Well, looking at your code segments, you increased the number of arithmetic operations insided the loop by 50% (3 vs previous 2). Since loop itself has some arithmetic, plus the constant mem access, the time increases by less than 50%.
What’s the total number of threads you’re launching?
There are a couple possibilities: It’s hard to tell from only a small piece of a large kernel.
Change in occupancy due to increased use of registers. What block size are your running and how many blocks? What are the register usage values reported in the cubin (nvcc -cubin).
Dead code optimization. If you don’t use ks1 anywhere, all the code related to computing it will be optimized away.
ks2 = materials[nearest_hit.material_id].ks; ← this line looks suspiciously like it is an uncoalesced read. It should drop your performance significantly. But perhaps the dead code optimization of the no longer used ks1 makes up for it so you still have 30ms… just guessing here.
While the template approach is better than a for, it still uses many pointer casts which I don’t think nvcc can handle. Maybe hardcoding them using a.x*=b.x;a.y*=b.y;a.z*=b.z would result in further improvement. Your local memory size is really suspicious. It looks like some vectors are still being put in there.
i think the laag was because i need to store ks1 value for a long time - all cycle. each iteration. i.e. i must save ks1 value between cycle iterations.
and code in cycle is not small.
but i dont really understand why that is the cause of laags and i will be glag to some explanation
i have used shared memory and all works fine now!
__shared__ float ks[BLOCK_SIZE][BLOCK_SIZE];
ks[threadIdx.x][threadIdx.y]=1;
float* pKs = &ks[threadIdx.x][threadIdx.y];
for(i=1;i<4;i++)
{
...
*pKs *= materials[nearest_hit.material_id].ks; // ok 30 ms per frame
final_color += (*pKs)*real_color;
}
I think the problem is exactly that ks is put in local memory.
You have to remove ALL templated operator overloading to prevent it. Merely rewriting one statement is not likely to work. Generic programming at that level won’t work well with nvcc. Most likely, you have to implement vector math exactly like nvidia’s header to prevent local memory.
Since shared memory is addressable, the local memory problem also gets solved by putting variable in shared memory.
The ptx would indeed be helpful when investigating local memory problems.
is ok. Note that operator returns float instead of float&, if it returns float&, it still results in local memory. That’s possibly due to a pointer to the middle of a struct being stored in a temp variable or something. It’s not difficult to handle in a compiler, but nvcc just doesn’t handle it.
So, you can use template metaprogramming in nvcc, as long as you don’t cast pointers and don’t use reference that would result in a pointer cast. However, I found that too annoying and ended up writing a macro processor instead. Also, it may be even easier to just write the shading in nvcc without any vector math. I did a Ward and a Phong that way.

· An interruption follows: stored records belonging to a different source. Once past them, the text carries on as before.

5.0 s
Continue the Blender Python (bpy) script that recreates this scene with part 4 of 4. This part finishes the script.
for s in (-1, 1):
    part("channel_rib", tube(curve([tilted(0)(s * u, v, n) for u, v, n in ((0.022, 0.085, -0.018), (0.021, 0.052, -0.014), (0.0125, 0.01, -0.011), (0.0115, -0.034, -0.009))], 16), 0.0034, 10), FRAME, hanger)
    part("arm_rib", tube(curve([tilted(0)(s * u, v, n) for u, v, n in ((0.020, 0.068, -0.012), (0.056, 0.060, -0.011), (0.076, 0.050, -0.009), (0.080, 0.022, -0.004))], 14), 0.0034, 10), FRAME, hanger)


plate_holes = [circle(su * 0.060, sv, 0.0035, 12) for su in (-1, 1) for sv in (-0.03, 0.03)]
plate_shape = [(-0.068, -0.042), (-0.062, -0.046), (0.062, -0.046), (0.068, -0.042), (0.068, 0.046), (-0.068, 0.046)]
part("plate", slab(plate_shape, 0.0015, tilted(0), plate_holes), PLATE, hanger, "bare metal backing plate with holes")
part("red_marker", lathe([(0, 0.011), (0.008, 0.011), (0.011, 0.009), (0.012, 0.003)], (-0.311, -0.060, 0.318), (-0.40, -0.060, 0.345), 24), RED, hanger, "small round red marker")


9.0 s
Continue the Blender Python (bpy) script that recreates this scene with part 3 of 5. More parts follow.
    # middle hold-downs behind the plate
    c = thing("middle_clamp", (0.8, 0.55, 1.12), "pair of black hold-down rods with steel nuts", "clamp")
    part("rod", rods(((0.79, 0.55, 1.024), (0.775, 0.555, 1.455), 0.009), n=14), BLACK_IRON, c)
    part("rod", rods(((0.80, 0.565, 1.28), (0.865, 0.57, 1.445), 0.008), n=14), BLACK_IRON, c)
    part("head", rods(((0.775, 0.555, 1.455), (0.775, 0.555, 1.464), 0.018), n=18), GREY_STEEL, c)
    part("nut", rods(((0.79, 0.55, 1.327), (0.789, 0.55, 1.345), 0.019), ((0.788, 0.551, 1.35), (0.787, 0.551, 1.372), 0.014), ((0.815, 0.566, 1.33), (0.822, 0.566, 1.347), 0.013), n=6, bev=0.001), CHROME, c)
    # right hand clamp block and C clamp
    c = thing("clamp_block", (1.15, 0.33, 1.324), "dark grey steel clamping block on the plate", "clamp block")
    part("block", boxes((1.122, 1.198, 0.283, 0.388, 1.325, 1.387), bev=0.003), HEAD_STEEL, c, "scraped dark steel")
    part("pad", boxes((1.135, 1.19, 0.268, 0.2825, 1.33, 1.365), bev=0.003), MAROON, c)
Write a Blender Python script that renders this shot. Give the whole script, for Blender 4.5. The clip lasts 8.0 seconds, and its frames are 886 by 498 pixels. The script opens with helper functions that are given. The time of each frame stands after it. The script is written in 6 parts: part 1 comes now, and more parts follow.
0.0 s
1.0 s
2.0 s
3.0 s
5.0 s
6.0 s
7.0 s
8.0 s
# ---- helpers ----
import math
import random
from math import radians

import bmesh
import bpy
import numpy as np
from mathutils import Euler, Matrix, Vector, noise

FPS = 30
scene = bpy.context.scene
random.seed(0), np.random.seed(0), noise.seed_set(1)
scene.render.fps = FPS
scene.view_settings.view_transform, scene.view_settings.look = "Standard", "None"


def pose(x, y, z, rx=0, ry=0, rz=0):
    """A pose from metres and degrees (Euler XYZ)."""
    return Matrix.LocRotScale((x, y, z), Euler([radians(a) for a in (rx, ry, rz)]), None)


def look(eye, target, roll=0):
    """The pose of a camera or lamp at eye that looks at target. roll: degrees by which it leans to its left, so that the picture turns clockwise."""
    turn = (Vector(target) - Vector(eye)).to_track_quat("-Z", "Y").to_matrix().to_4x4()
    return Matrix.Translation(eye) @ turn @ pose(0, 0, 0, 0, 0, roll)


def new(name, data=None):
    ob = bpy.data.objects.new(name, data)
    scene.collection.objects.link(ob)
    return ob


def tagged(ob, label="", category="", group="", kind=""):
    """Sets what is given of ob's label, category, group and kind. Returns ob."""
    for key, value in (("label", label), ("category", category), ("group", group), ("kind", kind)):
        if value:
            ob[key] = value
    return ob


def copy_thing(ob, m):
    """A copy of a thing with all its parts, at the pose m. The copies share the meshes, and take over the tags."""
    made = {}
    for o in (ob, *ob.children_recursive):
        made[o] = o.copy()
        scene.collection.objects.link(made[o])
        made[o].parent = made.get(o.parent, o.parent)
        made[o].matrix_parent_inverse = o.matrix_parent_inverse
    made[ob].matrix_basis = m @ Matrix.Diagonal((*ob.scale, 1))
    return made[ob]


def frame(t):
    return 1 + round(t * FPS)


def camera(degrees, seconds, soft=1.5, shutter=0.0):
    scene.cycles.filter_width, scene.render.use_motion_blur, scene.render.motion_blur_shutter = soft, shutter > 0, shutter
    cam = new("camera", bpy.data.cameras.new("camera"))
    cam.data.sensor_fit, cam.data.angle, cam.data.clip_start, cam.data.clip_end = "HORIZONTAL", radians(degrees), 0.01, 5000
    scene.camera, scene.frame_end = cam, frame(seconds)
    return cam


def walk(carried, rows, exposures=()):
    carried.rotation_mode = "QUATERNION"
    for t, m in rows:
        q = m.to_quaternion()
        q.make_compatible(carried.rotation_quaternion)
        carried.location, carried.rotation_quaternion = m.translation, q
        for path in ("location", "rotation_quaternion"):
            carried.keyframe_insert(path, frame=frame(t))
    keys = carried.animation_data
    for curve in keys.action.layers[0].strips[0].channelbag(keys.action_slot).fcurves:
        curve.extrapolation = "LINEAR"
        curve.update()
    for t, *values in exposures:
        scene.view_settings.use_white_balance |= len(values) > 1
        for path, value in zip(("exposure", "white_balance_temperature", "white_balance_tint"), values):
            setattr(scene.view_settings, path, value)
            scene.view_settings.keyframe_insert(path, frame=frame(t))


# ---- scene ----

Finally, if you really like template metaprogramming, why do you insist on using nvcc? After all, ptx is better specified than nvcc’s local memory handling. You can just DIY…
No, even in the 1.0 era the reason was not in casting pointers but in indexing variables. (The registers cannot be dynamically indexed as you know.) I got working quite a similar templated approach as FROL suggested. The only reason to have to use template metaprogramming for the loops was that NVCC 1.0 didn’t unroll even short determined loops.
Now, with 1.1 the case is different and eg. this code results in no use of local memory. Go and test yourself:
Well… I only passed constant to that operator, otherwise I won’t be talking about this in the first place.
In 1.0, a simple test kernel didn’t meet any problem either. It took a more complicated kernel to result in local memory (possibly due to a bug), and made me rewrite a lot of code. That memory was very unpleasant, so maybe I went a bit too harsh on nvcc.
1.1 indeed unrolled the loops and handles pointers much better. However, I guess FROL is using 1.0.
Yeah, FROL was probably using CUDA 1.0, but 1.1 is now also publicly available.
True. But the problem lies now in declaring an array of structures having a user-defined constructor:
my_float3 c[5];
The same code still compiles if you modify the above array to distinct objects and the array indexing respectively.
my_float3 c0, c1, c2, c3, c4;
I isolated the bug in the following example. It seems you cannot make an array of objects with a user-defined constructor. The compiler tries to make the array constructor call non-inline no matter what you tell it to:
"test.cu", line 7: Error: External calls are not supported (found non-inlined call to __cxa_vec_ctor)
(This is, of course, only relevant if we need to have an array of structs with a specialized constructor. Given a specialized constructor we need to define a constructor with no arguments to be able to allocate an array of it. By the way, C++0x will have the my_struct()=default; notation to completely get around this case.)
Also thanks for your effort, pyrtsa:)
That may have explained my local memory case in 1.0… it may be due to similar reasons, but the compiler hasn’t detected it.